The Crown Prosecution Service (CPS) has issued revised legal guidance for prosecutors in rape cases, addressing 40 “common myths and stereotypes” that prosecutors should be prepared to tackle upon bringing a case to court.
The new guidelines, updated for the first time in eight years, now include advice on challenging assumptions related to victims having shared naked pictures or met their attackers through so-called “hook-up” apps.
Included among the list of myths are: “If you meet men online or through hook-up apps you want sex and should be ready to offer sex” and “If you send sexual images or messages prior to meeting someone, then having sex is inevitable”.

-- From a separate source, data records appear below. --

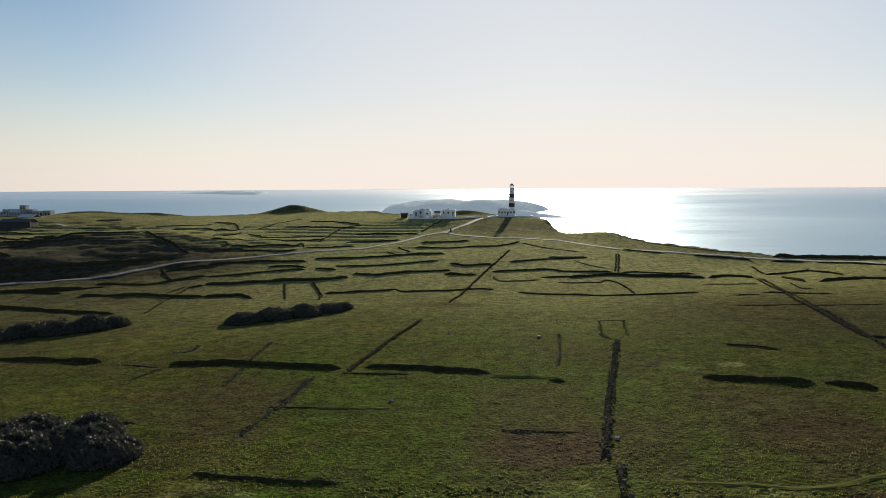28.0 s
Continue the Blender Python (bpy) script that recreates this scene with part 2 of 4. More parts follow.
LEAF = leafy("bramble_leaves", (0.03, 0.028, 0.022), (0.135, 0.122, 0.10), (0.06, 0.055, 0.035), 0.2, 0.5, 0.4)
# inner growth coloured near-black, with the shade deep among the leaves put in
THICK = surface("thicket_inner_shade", (0.010, 0.012, 0.006), (0.03, 0.032, 0.014), 0.4, 2.5, 0.95, 0.9, 0.2, 0.0)
FLOWER = leafy("flowering_rush_tufts", (0.10, 0.10, 0.030), (0.19, 0.18, 0.055), (0.33, 0.31, 0.075), 0.55, 0.3)


# ---- mesh helpers ----
def mesh_of(name, verts, faces, material, smooth=False):
    me = bpy.data.meshes.new(name)
    me.from_pydata([tuple(v) for v in verts], [], faces)
    me.materials.append(material)
    if smooth:
        me.polygons.foreach_set("use_smooth", [True] * len(me.polygons))
    me.update()
    return me


def mesh_np(name, verts, sides, material):
    """Loose faces of so many sides each, from an array of their corners."""
    me = bpy.data.meshes.new(name)
    n = len(verts) // sides
    me.vertices.add(len(verts))
    me.vertices.foreach_set("co", np.ascontiguousarray(verts, np.float32).ravel())
    me.loops.add(len(verts))
    me.loops.foreach_set("vertex_index", np.arange(len(verts), dtype=np.int32))
    me.polygons.add(n)
    me.polygons.foreach_set("loop_start", np.arange(n, dtype=np.int32) * sides)
    me.update(calc_edges=True)
    me.materials.append(material)
    return me


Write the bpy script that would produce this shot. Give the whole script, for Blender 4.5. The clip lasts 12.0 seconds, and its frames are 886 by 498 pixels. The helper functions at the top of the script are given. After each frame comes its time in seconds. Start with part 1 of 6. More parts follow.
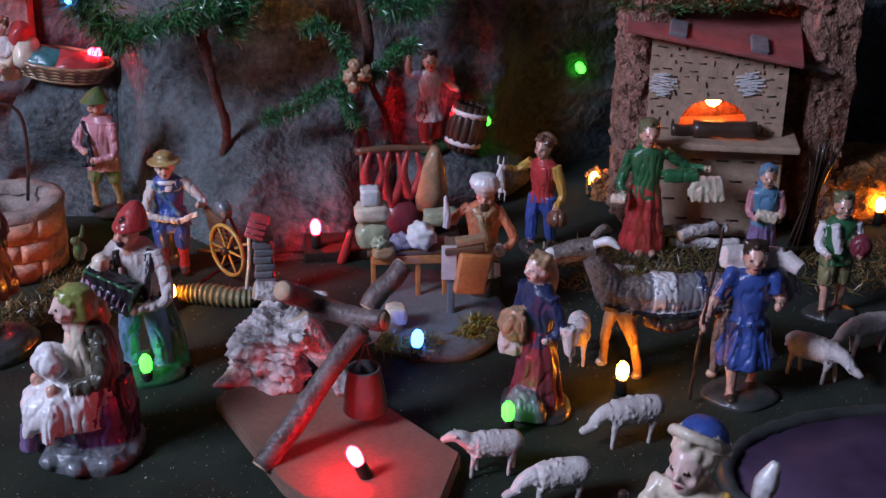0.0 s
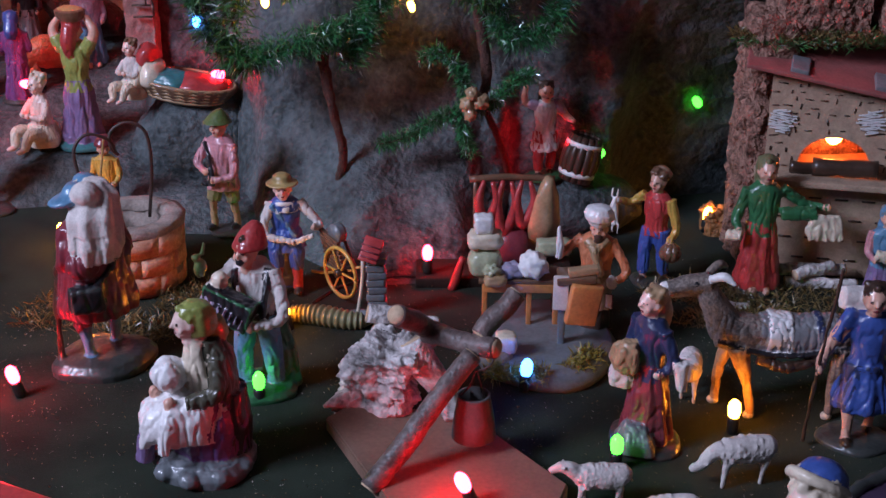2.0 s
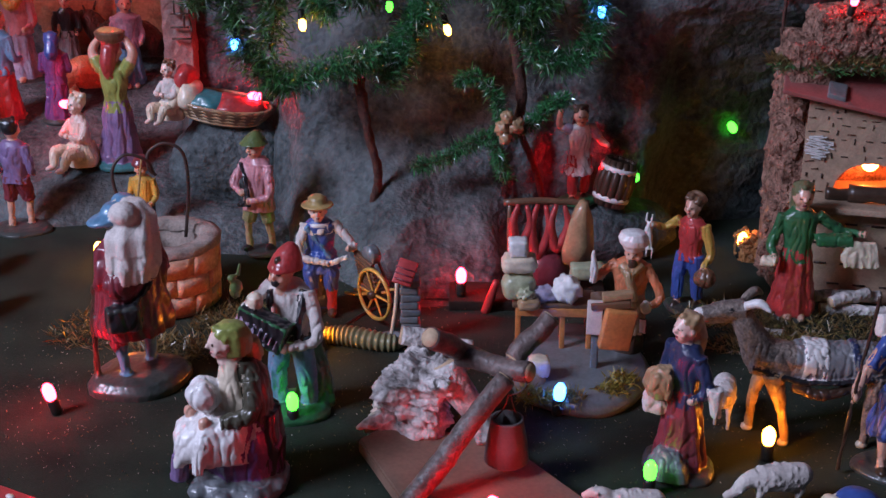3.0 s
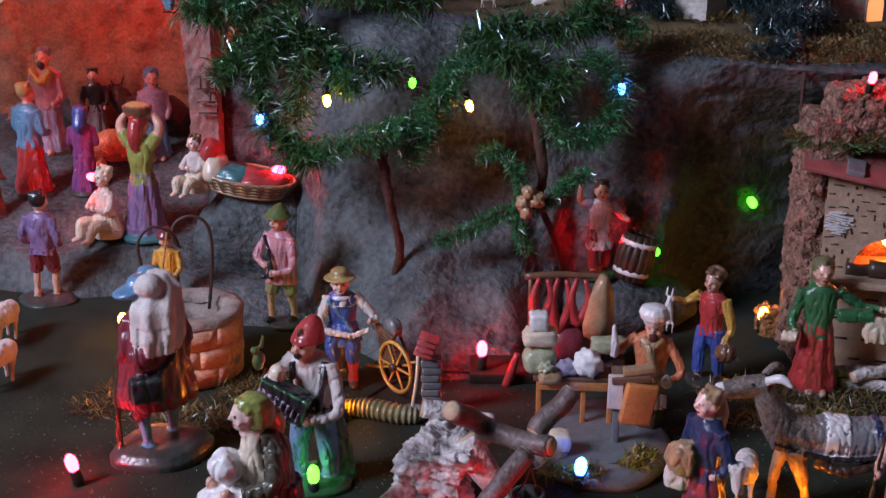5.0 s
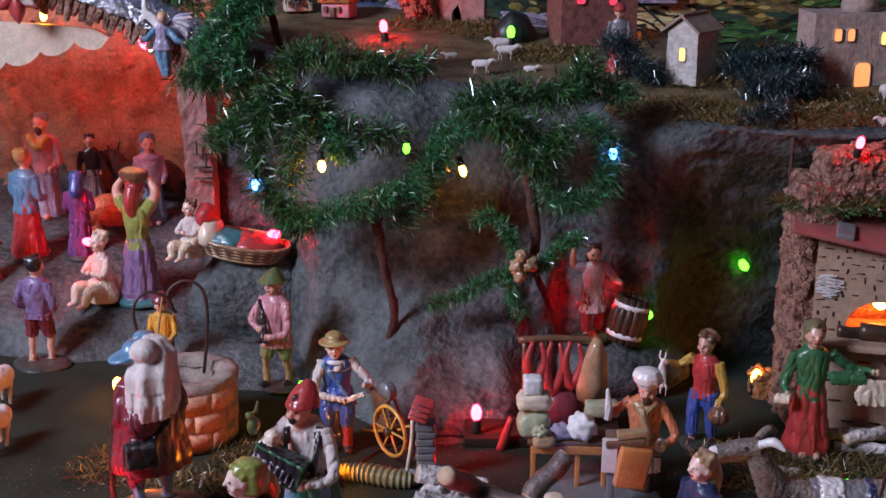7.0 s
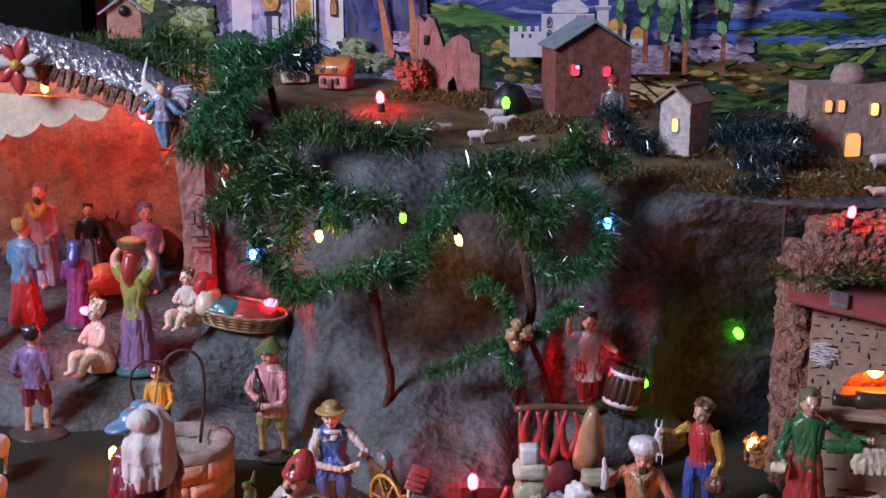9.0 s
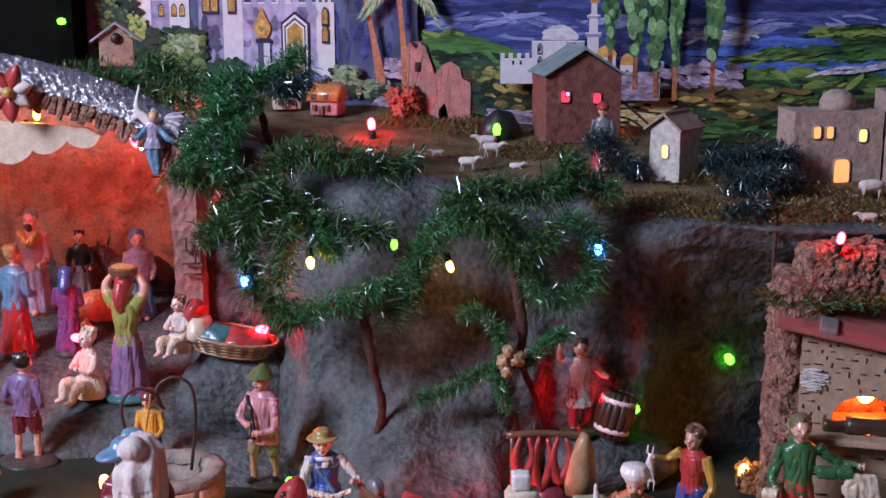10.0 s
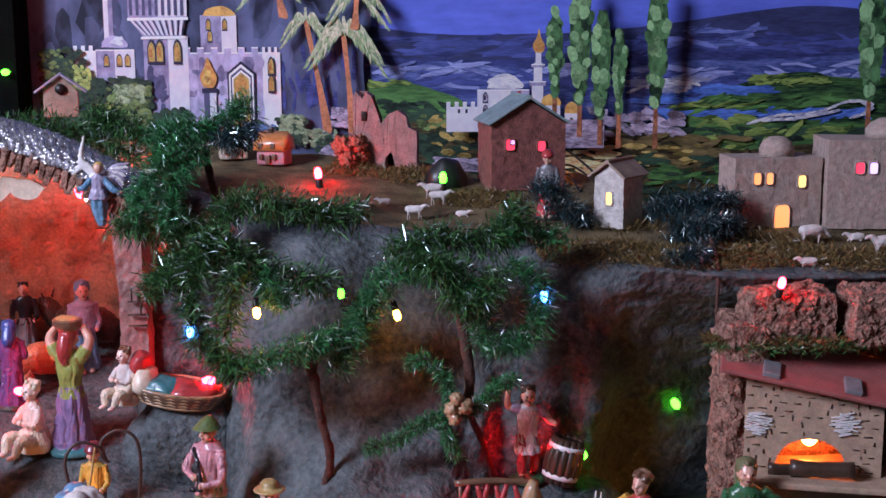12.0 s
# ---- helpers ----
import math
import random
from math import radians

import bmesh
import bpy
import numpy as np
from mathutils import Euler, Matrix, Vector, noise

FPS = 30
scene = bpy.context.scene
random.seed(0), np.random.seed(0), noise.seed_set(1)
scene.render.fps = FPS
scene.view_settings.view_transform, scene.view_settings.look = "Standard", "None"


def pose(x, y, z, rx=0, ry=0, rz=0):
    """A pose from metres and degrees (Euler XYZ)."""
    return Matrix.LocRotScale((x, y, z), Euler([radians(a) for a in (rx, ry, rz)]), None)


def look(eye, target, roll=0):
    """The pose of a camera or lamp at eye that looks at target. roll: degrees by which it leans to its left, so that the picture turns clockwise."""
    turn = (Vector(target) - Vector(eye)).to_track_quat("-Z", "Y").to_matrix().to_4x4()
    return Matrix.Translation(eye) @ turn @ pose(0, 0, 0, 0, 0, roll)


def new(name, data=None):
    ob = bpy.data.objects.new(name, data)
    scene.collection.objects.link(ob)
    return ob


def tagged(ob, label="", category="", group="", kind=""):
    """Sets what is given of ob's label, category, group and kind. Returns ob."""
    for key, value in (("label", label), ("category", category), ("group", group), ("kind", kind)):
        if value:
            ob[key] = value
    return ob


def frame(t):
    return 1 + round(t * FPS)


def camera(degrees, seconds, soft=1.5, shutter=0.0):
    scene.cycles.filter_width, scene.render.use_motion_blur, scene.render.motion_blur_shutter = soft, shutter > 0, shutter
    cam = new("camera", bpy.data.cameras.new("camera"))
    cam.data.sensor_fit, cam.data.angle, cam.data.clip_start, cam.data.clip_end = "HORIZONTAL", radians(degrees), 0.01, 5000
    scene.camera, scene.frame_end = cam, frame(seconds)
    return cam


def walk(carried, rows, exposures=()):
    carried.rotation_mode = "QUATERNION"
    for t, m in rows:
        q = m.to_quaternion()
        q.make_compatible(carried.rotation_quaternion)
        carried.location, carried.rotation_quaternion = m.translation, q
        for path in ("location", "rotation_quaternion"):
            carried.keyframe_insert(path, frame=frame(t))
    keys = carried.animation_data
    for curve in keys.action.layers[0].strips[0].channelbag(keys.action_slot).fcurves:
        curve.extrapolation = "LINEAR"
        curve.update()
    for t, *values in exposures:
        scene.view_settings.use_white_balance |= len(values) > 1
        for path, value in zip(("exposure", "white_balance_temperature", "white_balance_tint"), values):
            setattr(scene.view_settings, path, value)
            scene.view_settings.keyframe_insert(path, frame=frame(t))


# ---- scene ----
# ---- camera and its path ----
cam = camera(38.55, 12.0, soft=1.5)
PATH = [
    (0.0, 0.0121, 0.0112, 0.3969, -7.42, -24.49, -0.02),
    (0.5, 0.0096, 0.0113, 0.3955, -5.91, -24.40, -0.08),
    (1.0, 0.0071, 0.0109, 0.3964, -4.44, -24.26, -0.0),
    (1.5, 0.0058, 0.0107, 0.3967, -3.25, -23.97, -0.02),
    (2.0, 0.0039, 0.0090, 0.3977, -2.46, -23.19, 0.03),
    (2.5, 0.0024, 0.0082, 0.3981, -1.62, -22.81, 0.04),
    (3.0, 0.0015, 0.0075, 0.3996, -0.96, -22.23, 0.05),
    (5.0, 0.0, 0.0019, 0.4030, -0.02, -18.99, 0.02),
    (5.5, 0.0, 0.0, 0.4040, 0.0, -18.20, 0.0),
    (6.0, -0.0007, -0.0010, 0.4053, -0.04, -17.71, 0.0),
    (6.5, -0.0001, -0.0020, 0.4058, -0.19, -17.07, -0.06),
    (7.0, 0.0001, -0.0035, 0.4076, -0.30, -16.26, -0.07),
    (9.0, -0.0004, -0.0097, 0.4107, -0.51, -13.22, -0.08),
    (9.5, -0.0003, -0.0101, 0.4125, -0.67, -12.70, -0.11),
    (10.0, -0.0001, -0.0116, 0.4129, -0.90, -12.12, -0.10),
    (10.5, 0.0015, -0.0124, 0.4128, -1.42, -11.58, -0.11),
    (11.0, 0.0015, -0.0125, 0.4150, -1.88, -11.10, -0.16),
    (11.5, 0.0021, -0.0140, 0.4158, -2.44, -10.55, -0.15),
    (12.0, 0.0031, -0.0148, 0.4153, -3.18, -10.04, -0.23),
]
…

“There have been massive changes to the way people live their lives in the last 10 years and this has undoubtedly transformed the way people interact, date and communicate with sexual partners,” said Siobhan Blake, CPS rape lead. “It’s vital that our prosecutors understand the wider social context of these changes. For example, many teenagers believe that sending explicit photos or videos is part of everyday life.
“Our prosecutors must understand this and challenge any implication that sexual images or messages equate to consent in cases of rape or serious sexual violence.”
Additional changes have been made to guidance in cases that involve sexual violence and when there are victim vulnerabilities, with a new emphasis on mental health issues.
Figures released by the CPS at the end of July showed that the number of rape convictions had fallen to a record low in England and Wales, with only 1,439 alleged rapists having been convicted of rape or lesser offences between 2019 and 2020 – a decrease of 25% from 1,925 in the previous year. The number of completed prosecutions also fell around 31%.
In the coming weeks, the CPS will unveil a joint strategy with the police to boost prosecution and conviction rates over the next five years.
The CPS is currently seeking views from the public on its revised guidance, which will come into effect on an interim basis from 1 November. The consultation period ends on 18 January 2021.